While we’re visiting the 1980s, there’s also Denise Huxtable, second-oldest daughter on The Cosby Show, known for her trend-setting style. Actress Lisa Bonet rocketed to stardom on the sitcom and its spin-off, A Different World.
Other notable Denises include:
- Niecy Nash – born Carol Denise – the comedienne and television personality best known for hosting Clean House;
- Denise Richards’ acting career ignited in the 1990s, including a turn as Bond girl and nuclear physicist Dr. Christmas Jones in 1999’s The World is not Enough;
- Physical fitness guru Denise Austin.
There was also a 1963 Randy & the Rainbows hit, complete with shooby-doos. Blondie covered the single a few years later. Debbie Harry throws in French lyrics, and also changes the title to the masculine Denis.
These days, Denise is falling fast, and parents might be more likely to consider throwback forms like Dionisia. And yet, just like her brother Dennis, she keeps chugging along, not fashionable, but not fleeting, either.
I was named after my Father. What a bunch of haters you all are. Go ahead and name your baby Diot…she will be named after her mother, IDIOT.
She WILL hate you for it one day.
Denise is definitely dated for me, but Dionisia is kind of fun. Diot has kind of a neat look, but all I can see when I read it is (I)diot, so I think that could be a tough one to bear throughout life. Yes, kids can be teased for anything, but that one is kind of a set-up.
I’m also not really sure if I like the sound of Diot – dee OHT, I suppose – but it could be a great update for Denise in the middle spot.
NotD suggestion: Huxtable. JK!
This is my middle name and I hate it so much I’m thinking of legally changing it. I asked my parents why they named me that and it seemed that it had absolutely no meaning for them. It was just a name that they happened to pick. My husband has been encouraging the change, but I haven’t had the guts to up and do it. It seems like so much work for a name no one, other than some legal entities and my family, know I have anyway.
I think Niecy has lots of potential, but I do think it’s kind of trapped in middle-agedom right now. I think it’s too soon for a comeback for Denise.
I didn’t know that the Blondie song was a cover!
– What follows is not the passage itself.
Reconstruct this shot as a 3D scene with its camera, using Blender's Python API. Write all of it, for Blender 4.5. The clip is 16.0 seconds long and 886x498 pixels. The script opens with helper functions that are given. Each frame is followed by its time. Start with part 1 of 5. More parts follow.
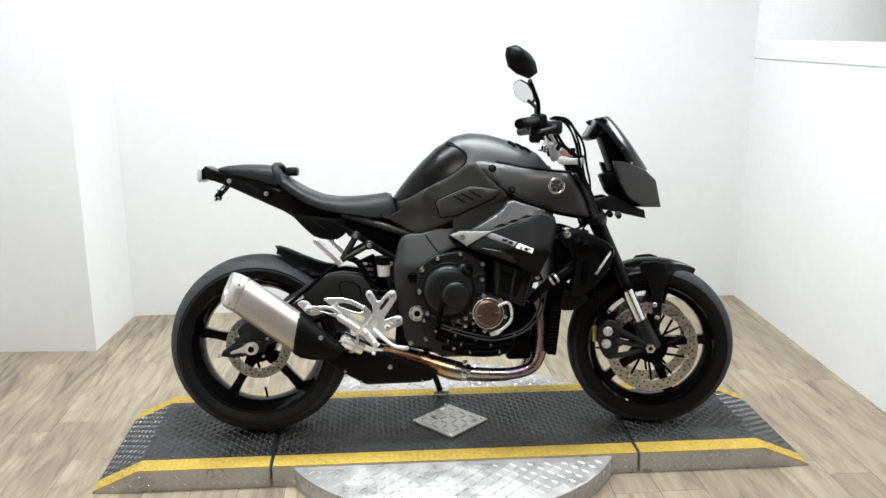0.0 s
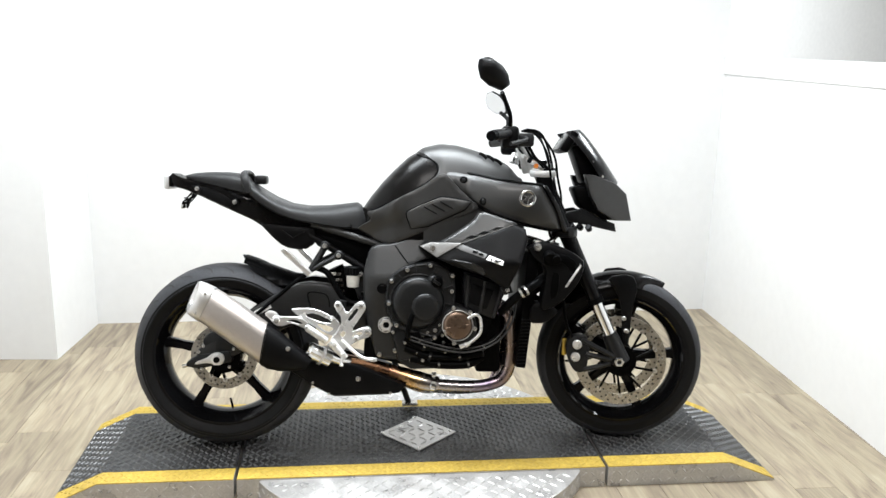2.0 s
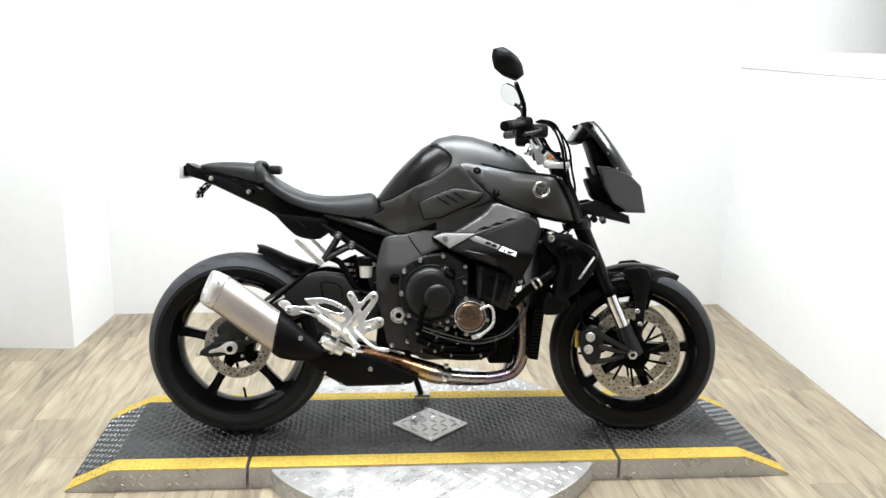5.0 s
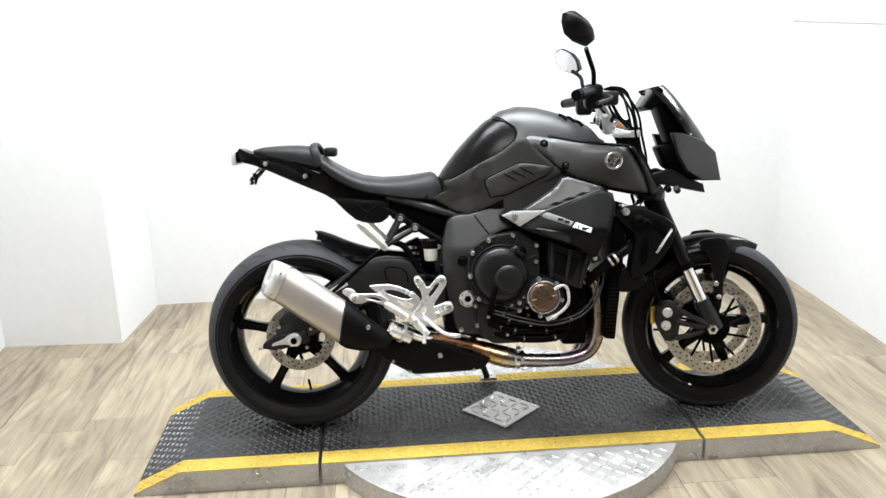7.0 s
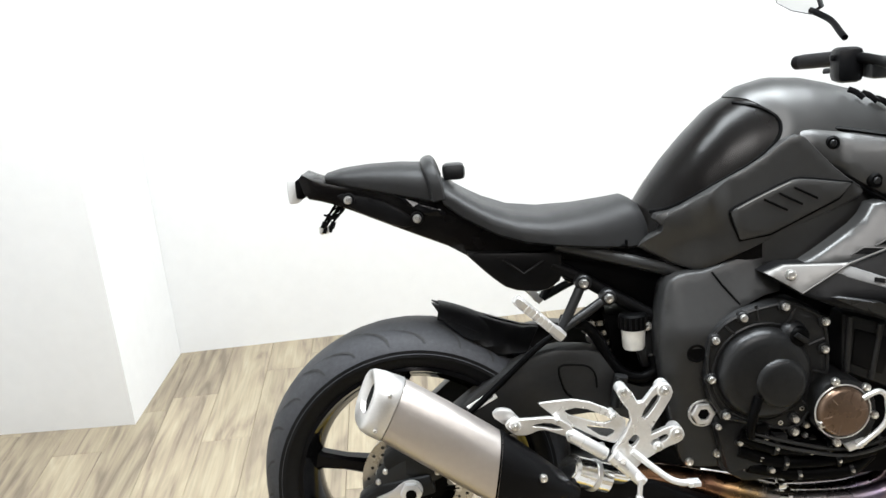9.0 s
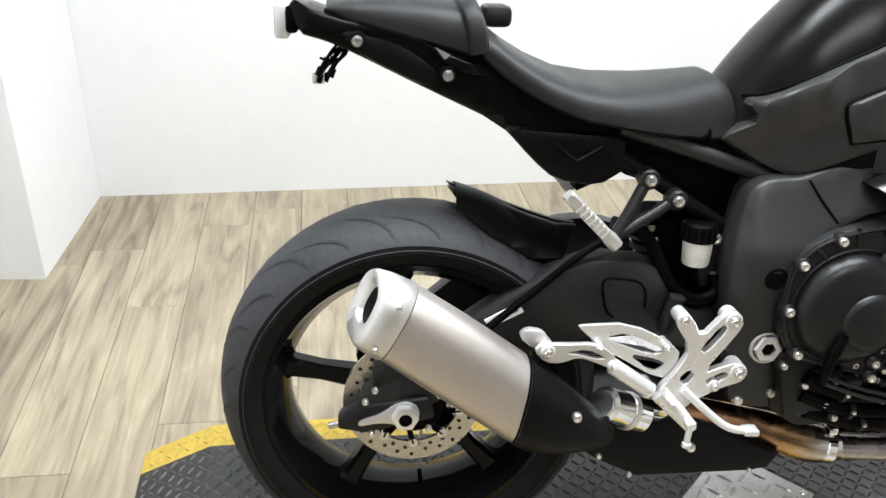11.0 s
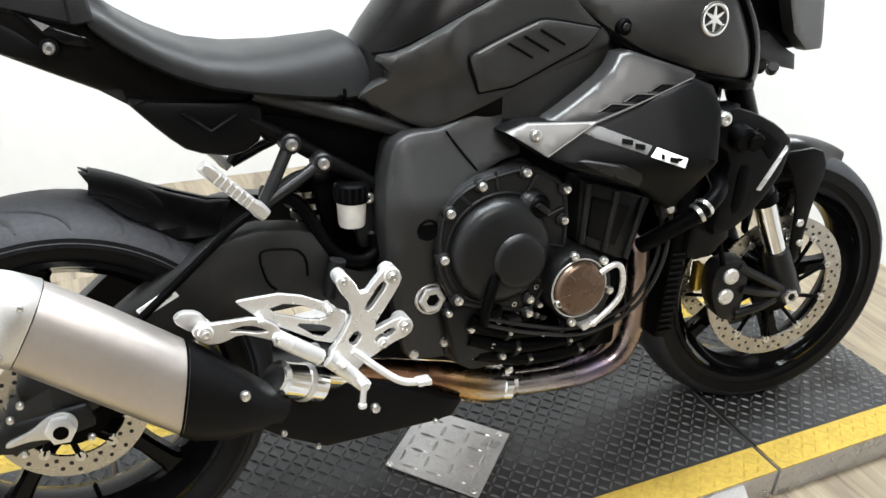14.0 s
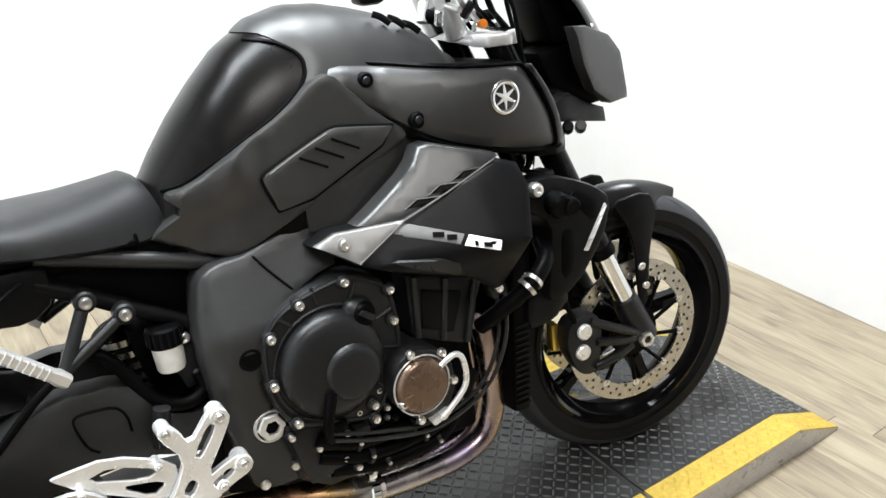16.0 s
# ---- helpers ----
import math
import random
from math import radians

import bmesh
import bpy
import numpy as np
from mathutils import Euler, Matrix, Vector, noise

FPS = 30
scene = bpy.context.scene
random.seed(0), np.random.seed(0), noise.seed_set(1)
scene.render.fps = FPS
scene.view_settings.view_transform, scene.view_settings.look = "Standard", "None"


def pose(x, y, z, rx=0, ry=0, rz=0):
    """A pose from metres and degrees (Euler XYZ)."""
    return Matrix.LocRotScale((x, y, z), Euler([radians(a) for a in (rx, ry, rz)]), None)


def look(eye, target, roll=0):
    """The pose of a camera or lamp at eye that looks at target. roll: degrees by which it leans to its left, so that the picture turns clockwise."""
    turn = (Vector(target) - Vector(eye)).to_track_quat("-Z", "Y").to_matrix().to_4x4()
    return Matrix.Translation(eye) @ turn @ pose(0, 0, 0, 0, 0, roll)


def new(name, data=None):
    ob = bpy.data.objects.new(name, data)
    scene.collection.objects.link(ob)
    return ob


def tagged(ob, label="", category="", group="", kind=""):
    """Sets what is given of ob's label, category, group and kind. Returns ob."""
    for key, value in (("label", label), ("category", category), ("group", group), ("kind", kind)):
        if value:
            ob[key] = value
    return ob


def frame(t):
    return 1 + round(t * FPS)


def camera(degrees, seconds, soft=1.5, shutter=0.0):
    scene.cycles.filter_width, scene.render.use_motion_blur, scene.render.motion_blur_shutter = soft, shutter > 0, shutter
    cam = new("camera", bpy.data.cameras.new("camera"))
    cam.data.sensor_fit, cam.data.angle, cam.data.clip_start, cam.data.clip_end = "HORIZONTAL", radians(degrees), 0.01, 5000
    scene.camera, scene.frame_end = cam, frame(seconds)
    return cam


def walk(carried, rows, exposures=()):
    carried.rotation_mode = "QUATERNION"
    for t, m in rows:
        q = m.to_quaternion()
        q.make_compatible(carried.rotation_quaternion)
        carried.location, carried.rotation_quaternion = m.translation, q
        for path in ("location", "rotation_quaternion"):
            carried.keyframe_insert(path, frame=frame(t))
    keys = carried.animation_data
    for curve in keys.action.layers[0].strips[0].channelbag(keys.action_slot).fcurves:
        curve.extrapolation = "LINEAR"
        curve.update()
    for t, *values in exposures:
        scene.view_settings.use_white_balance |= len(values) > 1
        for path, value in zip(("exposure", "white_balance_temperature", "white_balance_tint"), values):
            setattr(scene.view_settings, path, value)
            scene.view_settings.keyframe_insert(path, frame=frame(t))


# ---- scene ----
cam = camera(54.8, 16.0)
EXPOSURES = [(0.0, -0.22), (1.0, -0.06), (2.0, 0.06), (8.0, 0.12), (11.0, 0.0), (12.5, 0.02), (14.5, 0.16), (16.0, 0.18)]
PATH = [
    (0, (0.436, -2.853, 1.442), (0.595, -0.92, 0.953), 0.1),
    (0.5, (0.438, -2.847, 1.438), (0.607, -0.917, 0.94), 0.0),
    (1, (0.442, -2.841, 1.439), (0.632, -0.91, 0.951), 0.1),
    (1.5, (0.445, -2.84, 1.44), (0.663, -0.906, 0.977), 0.6),
    (2, (0.44, -2.835, 1.443), (0.667, -0.904, 0.977), 1.3),
    (2.5, (0.436, -2.836, 1.439), (0.653, -0.906, 0.964), 1.7),
    (3, (0.434, -2.843, 1.441), (0.641, -0.91, 0.968), 1.3),
    (3.5, (0.434, -2.84, 1.436), (0.635, -0.909, 0.955), 1.3),
    (5.8, (0.463, -2.835, 1.421), (0.634, -0.899, 0.949), 1.0),
    (6, (0.446, -2.831, 1.434), (0.616, -0.899, 0.948), 0.5),
    (6.5, (0.399, -2.795, 1.435), (0.561, -0.864, 0.942), 0.8),
    (7, (0.289, -2.685, 1.425), (0.445, -0.767, 0.881), -1.3),
    (7.5, (0.24, -2.427, 1.384), (0.254, -0.518, 0.788), -2.3),
    (8, (0.164, -2.106, 1.393), (0.097, -0.197, 0.8), -3.8),
    (8.5, (0.05, -1.791, 1.402), (0.138, 0.095, 0.742), -4.3),
    (8.7, (0.044, -1.658, 1.397), (0.138, 0.228, 0.739), -4.8),
    (10.8, (-0.105, -1.103, 1.318), (0.171, 0.637, 0.372), 2.8),
    (11, (-0.104, -1.107, 1.298), (0.171, 0.607, 0.304), 3.0),
    (11.5, (-0.1, -1.109, 1.251), (0.17, 0.517, 0.119), 4.1),
    (12, (-0.096, -1.118, 1.221), (0.179, 0.447, 0.006), 5.7),
    (12.5, (-0.076, -1.122, 1.22), (0.271, 0.458, 0.044), 4.6),
    (13, (-0.03, -1.115, 1.226), (0.48, 0.486, 0.14), 4.3),
    (13.5, (0.01, -1.128, 1.238), (0.695, 0.459, 0.232), 4.6),
    (14, (0.043, -1.142, 1.252), (0.862, 0.411, 0.293), 5.0),
    (14.5, (0.059, -1.145, 1.27), (0.961, 0.384, 0.348), 5.0),
    (15, (0.079, -1.155, 1.289), (1.065, 0.315, 0.357), 4.0),
    (15.5, (0.091, -1.161, 1.323), (1.115, 0.304, 0.425), 3.2),
    (16, (0.214, -1.153, 1.336), (1.207, 0.346, 0.462), -2.4),
]
walk(cam, [(t, look(eye, target, roll)) for t, eye, target, roll in PATH], EXPOSURES)

# ---- world, light and exposure ----
world = bpy.data.worlds.new("world")
scene.world = world
world.use_nodes = True
world.node_tree.nodes["Background"].inputs[0].default_value = (0.9, 0.95, 1.0, 1)
world.node_tree.nodes["Background"].inputs[1].default_value = 0.1


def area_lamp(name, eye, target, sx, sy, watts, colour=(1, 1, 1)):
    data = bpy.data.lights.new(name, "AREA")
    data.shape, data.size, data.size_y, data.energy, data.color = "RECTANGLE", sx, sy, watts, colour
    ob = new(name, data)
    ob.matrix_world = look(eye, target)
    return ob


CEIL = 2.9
# x, y, power; all assumed out of view, the last added to brighten the far wall
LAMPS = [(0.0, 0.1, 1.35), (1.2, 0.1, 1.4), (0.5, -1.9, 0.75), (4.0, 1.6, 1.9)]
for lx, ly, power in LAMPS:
    area_lamp("unseen_ceiling_lamp", (lx, ly, CEIL - 0.09), (lx, ly + 0.001, 0), 1.15, 0.55, 64 * power, (1.0, 0.97, 0.95) if ly < -1 else (0.90, 0.96, 1.0))


# ---- materials ----
def material(name, colour, rough=0.5, metal=0.0, var=0.15, scale=6.0, bump=0.0, bump_scale=200.0, coat=0.0, rvar=0.1, spec=0.5, stretch=None):
    """Principled surface with two scales of colour variation, uneven gloss and fine relief."""
    m = bpy.data.materials.new(name)
    m.use_nodes = True
    nt = m.node_tree
    b = nt.nodes["Principled BSDF"]
    b.inputs["Metallic"].default_value = metal
    b.inputs["Coat Weight"].default_value = coat
    b.inputs["Coat Roughness"].default_value = 0.12
    b.inputs["Specular IOR Level"].default_value = spec
    tc = nt.nodes.new("ShaderNodeTexCoord")
    src = tc.outputs["Object"]
    if stretch:
        mp = nt.nodes.new("ShaderNodeMapping")
        mp.inputs["Scale"].default_value = stretch
        nt.links.new(src, mp.inputs[0])
        src = mp.outputs[0]
    n1 = nt.nodes.new("ShaderNodeTexNoise")
    n1.inputs["Scale"].default_value = scale
    n1.inputs["Detail"].default_value = 6
    n2 = nt.nodes.new("ShaderNodeTexNoise")
    n2.inputs["Scale"].default_value = scale * 14
    n2.inputs["Detail"].default_value = 3
    for n in (n1, n2):
        nt.links.new(src, n.inputs["Vector"])
    mix = nt.nodes.new("ShaderNodeMath")
    mix.operation = "ADD"
    nt.links.new(n1.outputs["Fac"], mix.inputs[0])
    nt.links.new(n2.outputs["Fac"], mix.inputs[1])
    ramp = nt.nodes.new("ShaderNodeMapRange")
    ramp.inputs["From Min"].default_value, ramp.inputs["From Max"].default_value = 0.6, 1.4
    ramp.inputs["To Min"].default_value, ramp.inputs["To Max"].default_value = 1 - var, 1 + var
    nt.links.new(mix.outputs[0], ramp.inputs["Value"])
    mul = nt.nodes.new("ShaderNodeVectorMath")
    mul.operation = "SCALE"
    mul.inputs[0].default_value = colour
    nt.links.new(ramp.outputs[0], mul.inputs["Scale"])
    nt.links.new(mul.outputs[0], b.inputs["Base Color"])
    rr = nt.nodes.new("ShaderNodeMapRange")
    rr.inputs["From Min"].default_value, rr.inputs["From Max"].default_value = 0.3, 0.7
    rr.inputs["To Min"].default_value, rr.inputs["To Max"].default_value = max(0.02, rough - rvar), min(1, rough + rvar)
    nt.links.new(n1.outputs["Fac"], rr.inputs["Value"])
    nt.links.new(rr.outputs[0], b.inputs["Roughness"])
    if bump:
        n3 = nt.nodes.new("ShaderNodeTexNoise")
        n3.inputs["Scale"].default_value = bump_scale
        n3.inputs["Detail"].default_value = 4
        nt.links.new(src, n3.inputs["Vector"])
        bn = nt.nodes.new("ShaderNodeBump")
        bn.inputs["Strength"].default_value = bump
        bn.inputs["Distance"].default_value = 0.002
        nt.links.new(n3.outputs["Fac"], bn.inputs["Height"])
        nt.links.new(bn.outputs[0], b.inputs["Normal"])
    return m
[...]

Yeah, that was my first thought – in my head while I was reading, every time I came to Denise, it was sung in my head as a take on Blondie…. I know a mid-30 something Denise. I think the name is probably a bit dated, but not to the extent that it would be awkward on a baby – I think it could really feel fresh used today.
Sarah A says
Denise is one of those names that I like on sound alone but has been tainted by a bad personal association. I’m not a big fan of Dennis but I really love Ennis.
Nook of Names says
I have a soft spot for a great many of these “retro” names — names popular between the 50s and 80s. I’m really not a fan of fashion, or following the fashion crowd. Fashions change, that much is very clear, and I think there’s a certain chic, quirky chic perhaps, if you want to, in having a name which defies the stereotype. Especially names which such fabulous, rich and long histories. So I heartily applaud those parents still calling their babies Dennis or Denis and Denise. Bravo! ;D
C in DC says
I prefer Denys to Dennis. Denise doesn’t sound current to me either. Niecy or Nisa, or another derivative might work though. Playing with the letters, you could get Enid, Ines, Endie, Sindee, or Sineed/Sinaed. Dina Ines would get you close to Dionysus.
My best friend in Kindergarten was named Denise. Denise has great rhythm for the middle spot, but it feels fusty as a first name. I’d be much more likely to use Dinah.
I actually do know a teenager named Denise, but I did always think her name was a bit old fashioned.
I like Dennis, I wouldn’t use it, but I like it.
Thanks for this post. Denise is my mother’s name and I never knew of any other variants like Dionysia that could feasibly be used to honor her. Denise is still far too middle age fusty sounding to my ear.
Charlotte Vera says
This one definitely sounds dated to me. Also, have you ever tried listening to The World is Not Enough instead of watching it? I somehow ended up doing so once (can’t remember why — was playing a board game or something in another room); Denise Richards’ lines are pretty painful to hear.
There was a Denise in the last couple of seasons of Scrubs too.
It doesn’t sound too middle aged to me, but then again the only one I knew in real life was with me in high school (who I haven’t seen since). I honestly quite like it, I wouldn’t use it myself, but I’d be pleasantly surprised to come across a little one.
Denise does sound a bit too middle-aged for a baby yet, but I love Dionysia and Diot is a great find. I wonder if Dion or Dionne are also too mature sounding still?